Del Oro Divisional Commander Major Ivan Wild shared details about the Army’s service in the division, noting that 156,000 individuals have come to The Salvation Army in Del Oro for some type of service since mid-March.

In one example, from Santa Rosa, California, he shared that the Army is distributing food weekly at the local Silvercrest senior residence. One woman wrote a note that said getting the food box is like getting a hug as it’s the only person she sees for the week.

“You can’t measure that in a food box statistic,” he said. “Every number has an incredible story.”

Both Hodder and Wild then fielded questions from board members, some submitted in advance and others in the live chat.

Wild shared that the Army will return to regular operations in each location following state and county guidelines.

Hodder said any long-term budget adjustments will not affect the territory’s ability to respond right now. “This is going to be a marathon and not a sprint,” he said. He said the territory does not intend to use its endowment funds as it could exacerbate an already difficult situation. “If we have to, we will, but we are trying not to touch them,” Hodder said.

The territory is ramping up fundraising and is applying for federal relief funds, though avoiding programs that involve loans, Hodder said. Available FEMA funds to support food and shelter services, for example, are currently being pursued with assistance from a special team at Deloitte.

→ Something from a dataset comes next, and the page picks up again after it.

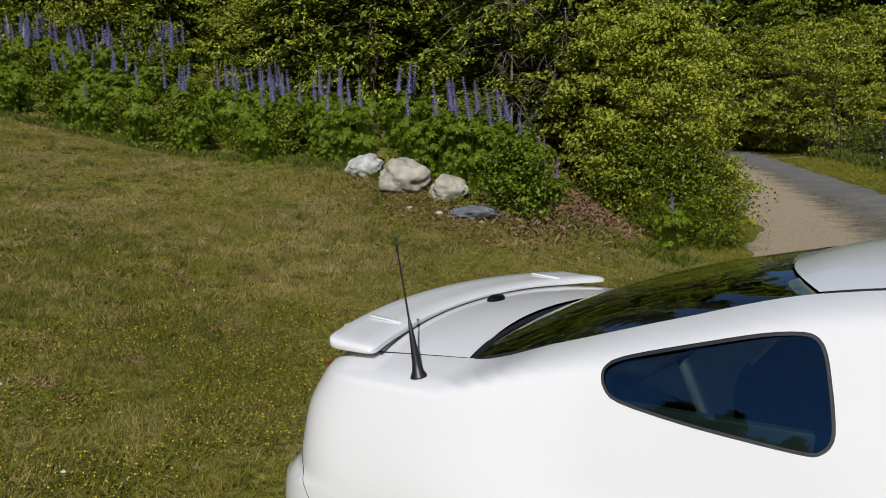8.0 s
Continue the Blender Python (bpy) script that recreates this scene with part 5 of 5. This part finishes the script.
def weeds(name, label, n, where, size, material, lift=.035):
    c = []
    while len(c) < n:
        p = where()
        if p is not None and off_drive(*p[:2]):
            c.append((p[0], p[1], terrain(p[0], p[1]) + lift * (.3 + .7 * rng.random())))
    c = np.array(c)
    nrm = np.array([0, 0, 1.0]) + rng.normal(size=c.shape) * .5
    s = size * (.5 + rng.random(len(c)))
    return tagged(new(name, quad_mesh(name, leaf_quads(c, nrm, s, s * .7), material)), label, "weeds", kind="stuff")


def in_bare():
    x, y, r = BARE[int(rng.random() * len(BARE))]
    a, q = rng.random() * 6.28, math.sqrt(rng.random()) * 1.1
    return (x + 1.3 * r * q * math.cos(a), y + r * q * math.sin(a))


strew("litter", "brown soil crumbs and dead grass on bare spots", "litter", 15000, in_bare, .030, .5, M["dry"], .012, .4)


def tuft_field(name, label, n, blades, where, spread, h0, h1, width, material):
    """Separate small tufts, each a spray of blades."""
    seats = []
    while len(seats) < n:
        p = where()
        if p is not None:
            seats.append(p[:2])
    order = iter([s for s in seats for _ in range(blades)])
    sizes = {s: .5 + rng.random() for s in seats}

    def one():
        s = next(order)
        k = spread * sizes[s]
        return (s[0] + rng.normal() * k, s[1] + rng.normal() * k)
    return grass(name, label, n * blades, one, h0, h1, width, material, .9, True)


tuft_field("grass", "dark green weed tufts dotted over the lawn", 700, 16, weedy(lawn_far, .6, -.25), .055, .02, .075, .005, M["weed"])
tuft_field("grass", "dark green weed tufts in the nearer lawn", 700, 18, lawn_near, .040, .02, .06, .0042, M["weed"])
tuft_field("grass", "pale dead grass tufts over the lawn", 700, 10, lawn_far, .06, .03, .09, .004, M["straw"])
tuft_field("grass", "pale dead grass tufts in the nearer lawn", 300, 7, lawn_near, .05, .02, .07, .0035, M["straw"])
weeds("clover", "low clover leaves matted in the lawn", 46000, weedy(lawn_near, .8, -.2), .014, M["weed"])
grass("grass", "dark green tufts scattered over the lawn", 3800, weedy(weedy(lawn_far, 2.4, .12), .5, -.2), .03, .095, .004, M["weed"], .9)
grass("grass", "small dark weed tufts in the near lawn", 5000, weedy(weedy(lawn_near, 2.8, .16), .6, -.1), .02, .06, .003, M["weed"], .9)
weeds("clover", "low clover leaves far up the lawn", 16000, weedy(lawn_far, .7, -.05), .026, M["weed"])
weeds("flowers", "tiny yellow lawn flowers", 24000, weedy(lambda: (-1.0 - 4.4 * rng.random() ** 1.3, -4 + 7 * rng.random()), 1.1, -.3), .0115, M["yellow_flower"], .06)
weeds("clover", "dark clover bed beside the drive", 52000, weedy(lambda: (-.8 - 4.4 * rng.random() ** 1.3, -4 + 6.6 * rng.random()), 1.1, -.30), .014, M["weed"], .05)
weeds("flowers", "scattered white clover heads", 260, lawn_near, .022, M["white_flower"], .07)
weeds("flowers", "white clover heads on the island", 1500, lambda: (.2 + 6 * rng.random(), 4 + 6.4 * rng.random()), .017, M["white_flower"], .05)
weeds("flowers", "yellow dandelions on the verge", 260, lambda: (lambda y: (east_edge(y) + 2.6 * rng.random(), y))(10 + 14 * rng.random()), .05, M["yellow_flower"], .2)
weeds("flowers", "white daisies along the fence", 260, lambda: (lambda y: (east_edge(y) + 2.2 + .9 * rng.random(), y))(12 + 18 * rng.random()), .07, M["white_flower"], .5)
weeds("flowers", "yellow poppies behind the fence", 420, lambda: (1.6 - .9 * rng.random() * 2 + .6, 15.4 + 2.4 * rng.random()), .07, M["yellow_flower"], .7)


strew("straw", "dry straw and grit along the seam of the drive", "litter", 2600, lambda: (lambda y: (-.45 - .385 * (y - 8.73) + rng.normal() * .28, y))(6 + 13 * rng.random()), .028, .5, M["dry"], .03, .4)


strew("debris", "dry leaf bits and crumbs beside the car", "litter", 90, lambda: (.1 + 1.9 * rng.random(), -1.75 + .75 * rng.random()), .035, .5, M["dry"], .03, .5)


# gravel bits on the drive
def on_drive():
    x, y = -3.5 + 8 * rng.random(), -1.6 + 15 * rng.random()
    return (x, y) if not off_drive(x, y) and not (-1.1 < x < 3.6 and -.8 < y < .9) else None


c = []
while len(c) < 9000:
    p = on_drive() if len(c) > 1800 else (-.9 + 2.6 * rng.random(), -1.3 + .5 * rng.random())
    if p is not None and not off_drive(*p):
        c.append((p[0], p[1], terrain(*p) + .011))
c = np.array(c)
s = .0025 + .006 * rng.random(len(c)) ** 4
tet = np.array([[[1, 0, -.2], [-.5, .87, -.2], [-.5, -.87, -.2], [0, 0, .7]]])
rot = rng.random(len(c)) * 6.28
bx_ = tet * s[:, None, None]
cr, sr = np.cos(rot)[:, None], np.sin(rot)[:, None]
q = np.stack([bx_[..., 0] * cr - bx_[..., 1] * sr, bx_[..., 0] * sr + bx_[..., 1] * cr, bx_[..., 2]], -1) + c[:, None]
me = bpy.data.meshes.new("gravel")
n = len(q)
me.from_pydata(q.reshape(-1, 3).tolist(), [], [(4 * i + a, 4 * i + b, 4 * i + d) for i in range(n) for a, b, d in ((0, 1, 3), (1, 2, 3), (2, 0, 3))])
me.materials.append(M["gravel_stone"])
tagged(new("gravel", me), "loose crushed stone on the driveway", "gravel", kind="stuff")


# fence: steel posts with yellow caps and wire netting
def fence_line(q):
    return Vector((.55 - 10.6 * q, 15.2 + 24 * q, 0))


fence = tagged(new("fence"), "wire garden fence on dark steel posts with yellow caps", "fence")
N_POST = 13
for k in range(N_POST):
    p = fence_line(k / (N_POST - 1))
    p.z = terrain(p.x, p.y)
    post = add_part("post", block("post", (.035, .035, 1.62), M["post"], .006, 1, Matrix.Translation(p + Vector((0, 0, .76)))), fence)
    add_part("cap", block("cap", (.14, .03, .025), M["yellow"], .006, 1, Matrix.Translation(p + Vector((.06, 0, 1.42)))), post, "yellow insulator arm")
    add_part("cap", block("cap", (.035, .035, .11), M["yellow"], .006, 1, Matrix.Translation(p + Vector((0, 0, 1.60)))), post, "yellow post cap")
for j in range(9):
    path = []
    for q in np.linspace(0, 1, 60):
        p = fence_line(q)
        path.append(Vector((p.x, p.y, terrain(p.x, p.y) + .12 + .155 * j)))
    add_part("wire", rod(path, .0022, M["post"], "wire", 3), fence)
vs, fs = [], []
for k in range(170):
    p = fence_line(k / 169)
    z = terrain(p.x, p.y)
    b = len(vs)
    vs += [(p.x - .0022, p.y, z + .05), (p.x + .0022, p.y, z + .05), (p.x + .0022, p.y, z + 1.36), (p.x - .0022, p.y, z + 1.36)]
    fs.append((b, b + 1, b + 2, b + 3))
add_part("wire_netting", mesh_of("wire_netting", vs, fs, None, M["post"], False), fence)

# bean poles leaning together
poles = tagged(new("bean_poles"), "tripod of weathered garden poles", "garden poles")
apex = Vector((.12, 15.6, terrain(.12, 15.6) + 2.1))
for x, y in ((-.62, 16.6), (-.2, 16.2), (.70, 14.0)):
    a = Vector((x, y, terrain(x, y) - .03))
    add_part("pole", rod([a, a.lerp(apex, 1.06)], .015, M["wood"], "pole", 8), poles)
mk = Vector((-.05, 14.9, terrain(-.05, 14.9)))
tagged(new("marker_stake", block("marker_stake", (.04, .02, .22), material("white_stake", (.7, .7, .68), .6, 0, 0, .03, .1, 30), .004, 1, Matrix.Translation(mk + Vector((0, 0, .09))))), "short white marker stake in the verge", "stake")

Hodder also said the need for temporary shelter now provides the Army an opportunity to continue its efforts for The Way Out, a territorial initiative to double the Army’s impact on homelessness in five years. “The temporary shelters being established now, in coordination with other organizations and government, we’re hoping lead to alliances that will provide permanent shelter space.”     

Finally, Hodder shared a one-minute video interview with Jared, an out-of-work chef in Los Angeles who recently received food from The Salvation Army.

“The statistics boil down to individuals and families in need,” Hodder said. “We consider ourselves privileged to do this work because we believe God has called us to do it. And we will continue to do the most good for everyone who comes to us…we believe hope is greater than fear.”

In closing, Hodder prayed for the advisory board members.